E tanti spunti di discussione li ha proposti anche Amsterdam, non tanto per la riuscita generale di una sceneggiatura dimenticabile, quanto per l'annosa questione che viene sollevata ogni qualvolta ci si ritrova con un eccesso di apparente positività: è proprio vero che "il troppo storpia", perché l'ultimo film di David O. Russell sembra collassare sotto il peso di un cast allucinante, incapace di infondere la giusta importanza ad ognuno dei suoi attori stellari.

La fotografia di Lubezki e l'ennesima prova attoriale di spessore da parte di Christian Bale sono gli unici elementi che abbiamo salvato nella recensione di Amsterdam, mentre una narrazione prolissa e confusionaria hanno decretato un insuccesso al botteghino che si è tradotto in una perdita da 100 milioni di dollari per la New Regency.

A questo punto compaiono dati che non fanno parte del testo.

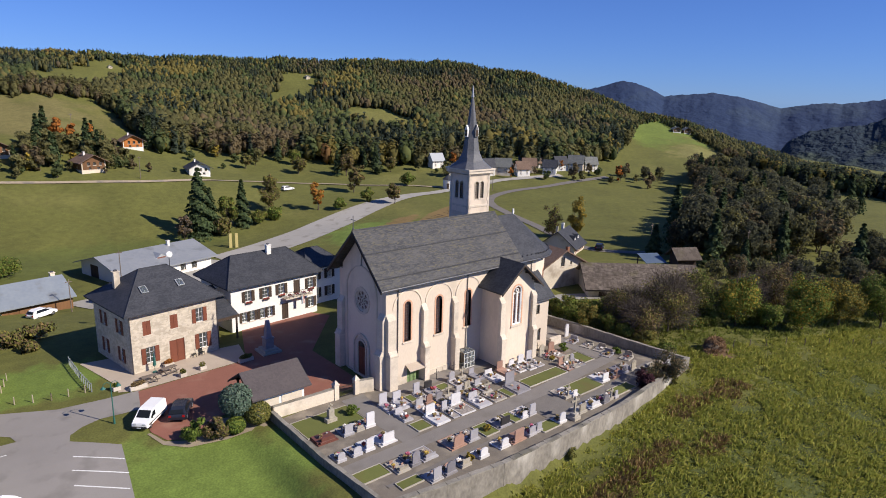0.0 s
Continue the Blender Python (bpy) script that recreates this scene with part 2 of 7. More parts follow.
KERB2 = mat("pale_concrete_planter", (0.52, 0.47, 0.41), (0.44, 0.40, 0.35), 0.9, 2, 14, 0.2)
POST_YELLOW = mat("pale_yellow_post", (0.40, 0.34, 0.14), (0.33, 0.28, 0.12), 0.7, 1.0, 7, 0.1)
PLOUGH = mat("mown_straw_field", (0.22, 0.145, 0.055), (0.165, 0.115, 0.045), 0.95, 0.12, 1.5, 0.3, wear=(0.13, 0.125, 0.038), wear_at=0.6, wear_scale=0.06)
FURROW = mat("dark_furrow_soil", (0.07, 0.045, 0.026), (0.052, 0.034, 0.02), 0.95, 0.5, 4, 0.3)

# ---- building blocks ----
def link_mesh(name, bm, material, parent=None, label="", smooth=False):
    me = bpy.data.meshes.new(name)
    bmesh.ops.recalc_face_normals(bm, faces=bm.faces)
    bm.to_mesh(me)
    bm.free()
    if smooth:
        me.shade_smooth()
    me.materials.append(material)
    ob = new(name, me)
    if parent:
        ob.parent = parent
    if label:
        ob["label"] = label
    return ob


def part(name, bm, material, parent, label="", smooth=False):
    return link_mesh(name, bm, material, parent, label, smooth)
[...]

Un flop colossale da parte di un regista che prima di Amsterdam non aveva tradito le attese, sebbene le sue ultime uscite non fossero all'altezza dei fantastici film degli esordi, continuando a regalare ottime storie ad un pubblico che lo seguiva con vivo interesse. Come accade in ogni altro ambito lavorativo ed artistico, anche i migliori possono sbagliare, per questo speriamo che il duro colpo accusato nel 2022 non si riveli mortifero per la carriera di David O. Russell.